A common workaround for that problem is to wire a radial circuit for the fridge\freezer circuit. If you used outdoor sockets with RCD protection then no indoor sockets would need RCD protection. You could also use sockets with RCD protection built in at convenient points throughout the inside of the house and negate the neded for the RCD in the CU altogether.
This does assume the OP is not on a TT system (typically power supplied via overhead cables) - in which he would need RCD protection on all the circuits.
On Fri, 02 Jul 2004 23:28:40 +0100, Andy Hall strung together this:
Yes, forgot to add that disclaimer. Basically, if you're on a TT system the only major difference is that you need an earth spike and instead of the main switch you install a 100mA RCD. The regulation regarding the RCD protection remains the same, the protection for socket circuits supplying outdoor equipment needs to be 30mA whether it's TT, PME, T-N-CS or otherwise.
I'm on a TT system, and faced with a similar problem. The RCD in my CU is
30mA and I need to rewire my garage and an outside shed so I was thinking of supplying both from the non RCD side of the main CU, and installing separate CUs with their own 30mA RCD in each building. Does this sound acceptable?
On Sat, 3 Jul 2004 10:20:52 +0100, "Eco Warrior" strung together this:
You shouldn't have a non-RCD side of the CU. All circuits on a TT system should be protected by a 100mA RCD, and additional 30mA protection should be provided for the sockets that will provide power to the outdoor equipment. Other than that, installing the 30mA RCDs in the outbuildings sounds fine.
What do you mean by TT ~ I'm supplied by overhead lines (only about 5 & on t'graph poles) & have experienced the odd spurious trip since changing over to a split load CU. Do you think that I need to replace the 30mA RCD with a
100mA one & would this resolve the problem.
The previous wired fuseboard was protected by a separate 30mA RCD & never tripped out.
Alternatively you could go for the type of setup I will install shortly: Two CUs fed from a master switch, one protected by a 100mA RCD (no time delay) and the other protected by a 30mA one. By not having the 30mA RCD downstream of the 100mA one, you avoid the discrimination problem that the time delay would normally be needed to resolve.
I would not want lights on an RCD. Death by electrocution from lighting circuit is virtually non existent, whereas injury and death from lighting failure is known.
Also I would not want lights on a type B MCB. In some installs regular MCB popping results. Type C would be better. I wont mention fuses :)
Outdoor kit is a reliability liability, and so is better not on the same RCD as anything indoors.
Can't answer that one ~ Don't know where the earth goes ~ The Neutral is connected to the armouring of the incoming cable though
All I have is a split consumer unit with a 100A main switch (not RCD) covering all trips & a 30mA rcd covering the power circuits. there is no other units between this and the meter & main fuse
On Sat, 3 Jul 2004 12:18:53 +0000 (UTC), "mj" strung together this:
That sounds more like PME or T-N-CS in that case.
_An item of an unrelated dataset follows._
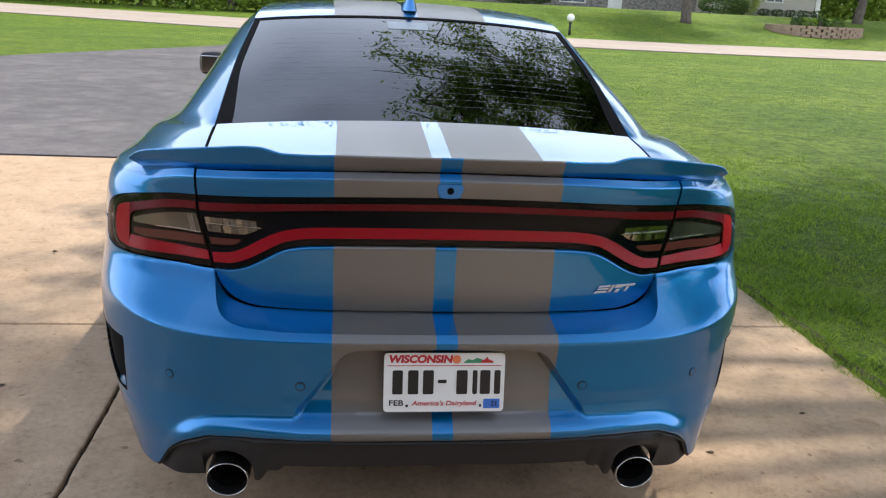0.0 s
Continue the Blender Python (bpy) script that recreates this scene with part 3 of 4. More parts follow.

That sounds OK. In answer to your original question of changing the 30mA RCD to a
100mA one then no, you can't. The 30mA RCD is needed to protect the sockets at 30mA and no more. Depending on what make your fuse board is you could change the 30mA RCD for a standard main switch and fit individual RCBOs to each socket circuit and anything else requiring RCD protection. This would then keep any tripping localised to one circuit only.